『スパイダーマン:アクロス・ザ・スパイダーバース』と『エブリシング・エブリウェア・オール・アット・ワンス』の(マルチバースだけじゃない)共通点

映画

2つの作品の共通点とは「マルチバース」「親子関係」「ベーグル」。

1.マルチバース

あらためて指摘するまでもないけど、どちらの作品もマルチバースが舞台になっている。『エブリシング・エブリウェア・オール・アット・ワンス』では主人公エヴリンが並行宇宙に存在している自分と接続することでパワーを得て、宇宙を救うため戦う。『イントゥ・ザ・スパイダーバース』では、並行宇宙に存在するスパイダーパーソンたち(スパイダーハムも”パーソン”に含まれるのかな? 人間と同じように話すしまあ含まれるか)がマイルスのいる宇宙にやってくる。『アクロス・ザ・スパイダーバース』ではマイルス以外のスパイダーバースも描かれることになる。

どちらもテーマになっているのは「可能性」と「アイデンティティ」だ。自分の人生には別の可能性があったのではないか? あるいは、別の宇宙の「私」ではなくこの「私」たらしめているものはなんなのか? ということがマルチバースとして表現されている。

2.親子関係

『エブリシング…』のエヴリンは娘のジョイがゲイであることをうまく受け入れることができずそのことで親子関係がぎくしゃくしている。さらに、すべての宇宙を破壊しようとする存在ジョブ・トゥパキが別宇宙のジョイであることが判明する。『スパイダーバース』のマイルスは、自分がスパイダーマンであることを隠しているのでトラブルに巻きこまれても悩みを打ち明けることができないし、隠し事をしていること自体がマイルスと両親とのあいだに心理的な壁を作ってしまっている。また、グウェンも正体を隠していることで警察官である父親から殺人犯として追われ、正体を告白しても拒絶されてしまう。

親が子を想う気持ち、思春期の子の親への複雑な感情。どちらも普遍的なテーマで、作品にとって観客の感情を刺激する重要な核になっている。

3.ベーグル

『エブリシング…』でジョブ・トゥパキはベーグルの上に「すべて」を乗せて、すべての並行宇宙を破壊し飲みこむ虚無を創り出す。『アクロス…』のヴィラン、スポットの正体は前作『イントゥ…』でマイルスにベーグルをぶつけられた研究者だった。スポットが創り出す穴は別の宇宙(ユニバース)との壁に穴を開け、すべてのスパイダーバースを崩壊させかねない。ジョブ・トゥパキとスポット、全宇宙が崩壊してもかまわないという2人の怒りと虚無感も共通している。

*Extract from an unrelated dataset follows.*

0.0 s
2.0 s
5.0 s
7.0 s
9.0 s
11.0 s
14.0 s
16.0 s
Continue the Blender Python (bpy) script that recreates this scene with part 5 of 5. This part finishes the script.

『エブリシング…』は2018年8月に製作が発表され、『アクロス…』のほうは2019年11月に製作が発表されているけど、2018年12月に公開された『イントゥ…』の続編であり、おそらく2018年末の時点から構想は存在していたはず。『エブリシング…』の公開は2022年3月11日公開で、『アクロス…』もコロナの影響などで延期されなければ2022年4月に公開が予定されていた。『アクロス…』と『エブリシング…』は同時期に製作され、ほとんど同時に公開される予定だった。

だからこの共通点は、直接どちらかからの影響ということではないと思うけど、たんなる偶然ともいえない(いや、ベーグルは純粋な偶然か)。

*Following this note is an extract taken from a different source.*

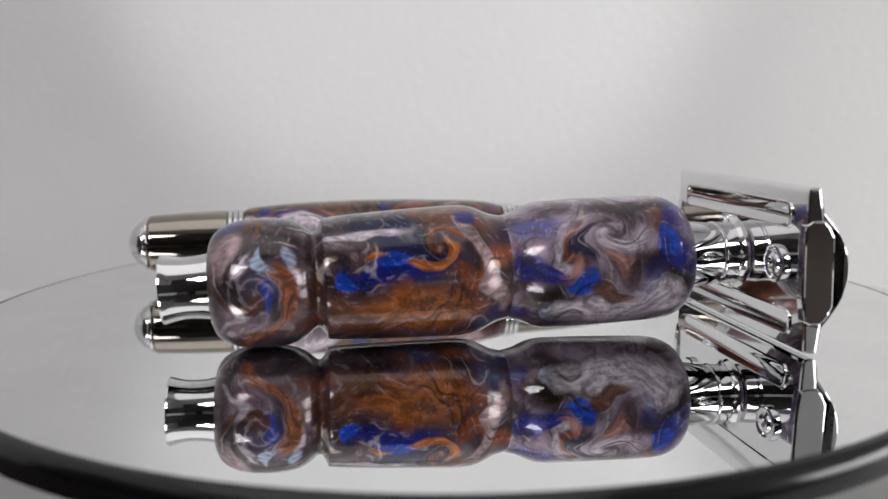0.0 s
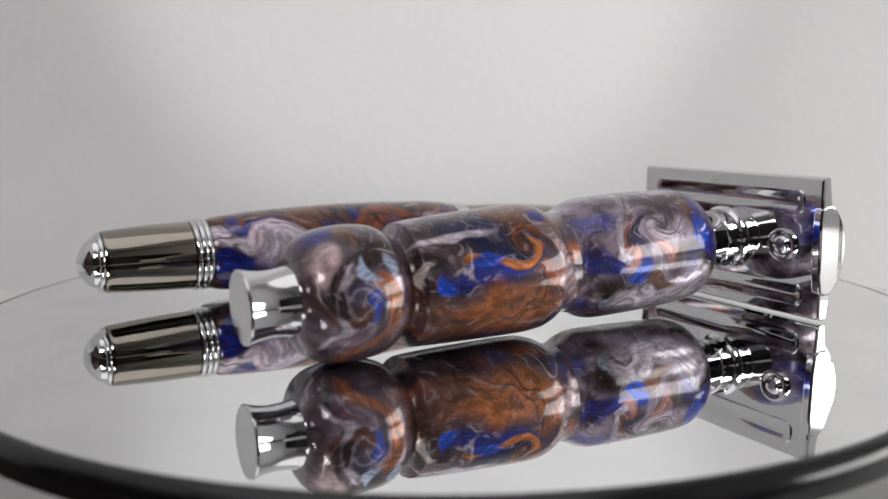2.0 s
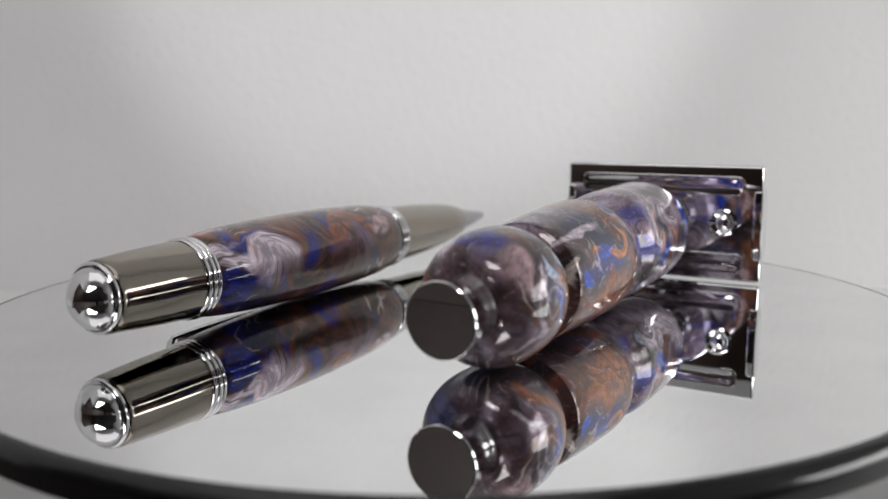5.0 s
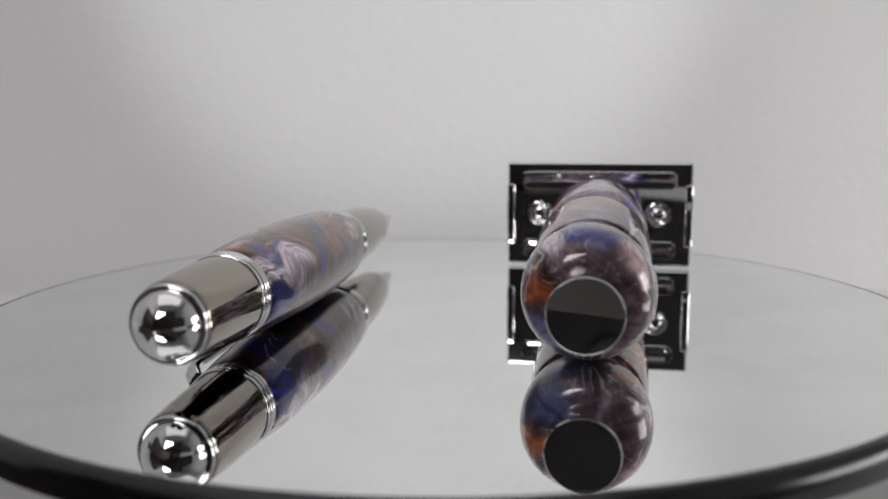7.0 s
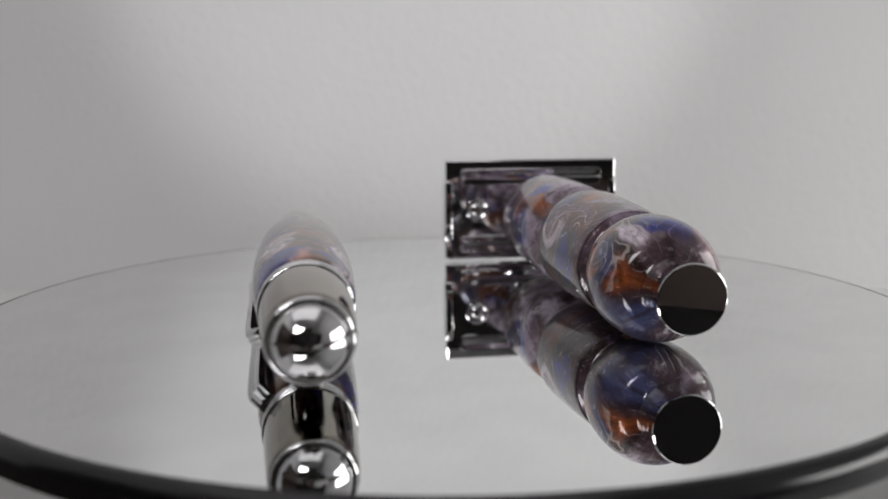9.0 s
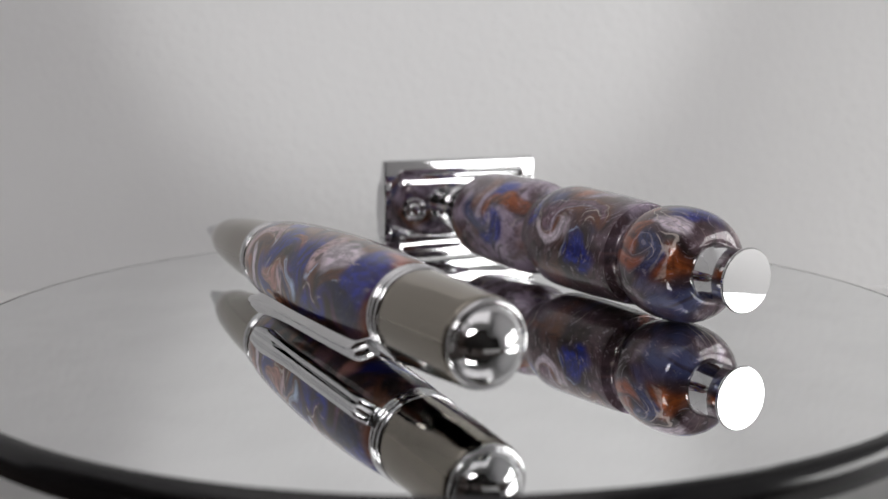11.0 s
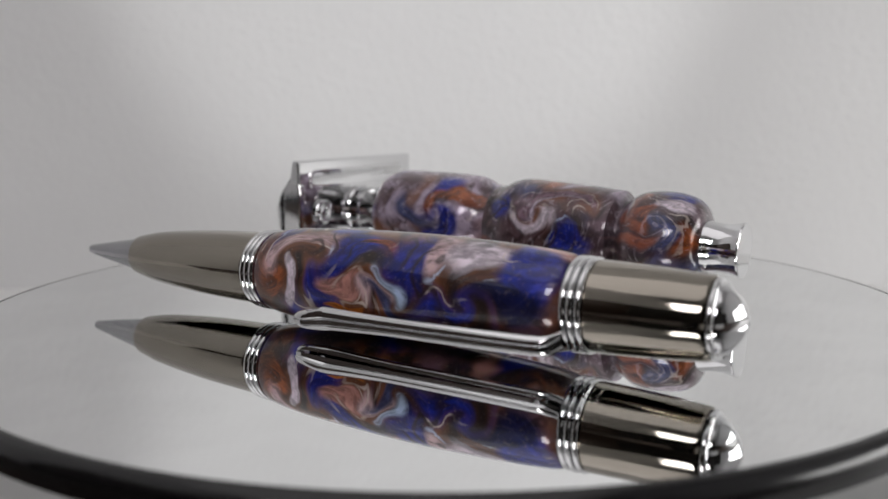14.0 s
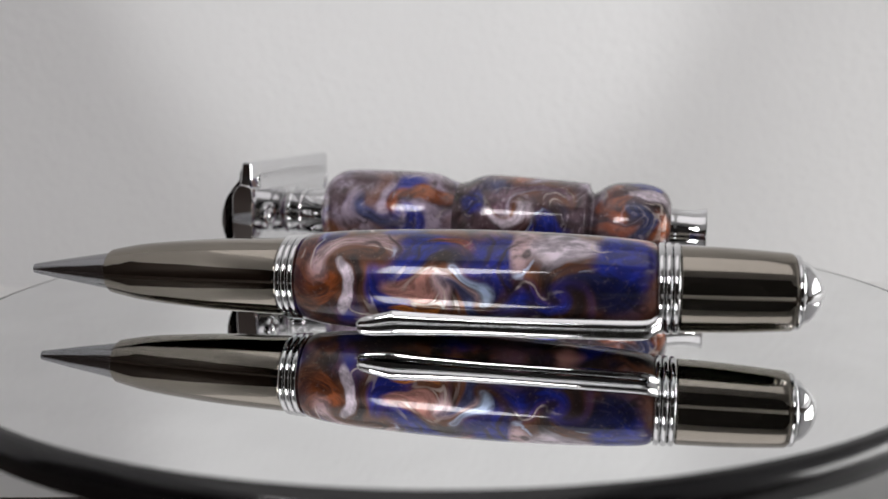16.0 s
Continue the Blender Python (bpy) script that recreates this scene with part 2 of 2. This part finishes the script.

マルチバース設定は最近のトレンドともいえるけど、グローバル化、多文化主義、人生のSNSコンテンツ化などによって、自分の人生の選択は他者とかんたんに比較・相対化され、唯一絶対のものとは思えなくなってしまう、そんないまの観客の実感を反映しているからこそ流行しているのだ。

2つの作品の共通点は、いまこの時代の空気を共有しているからこその共通点だ。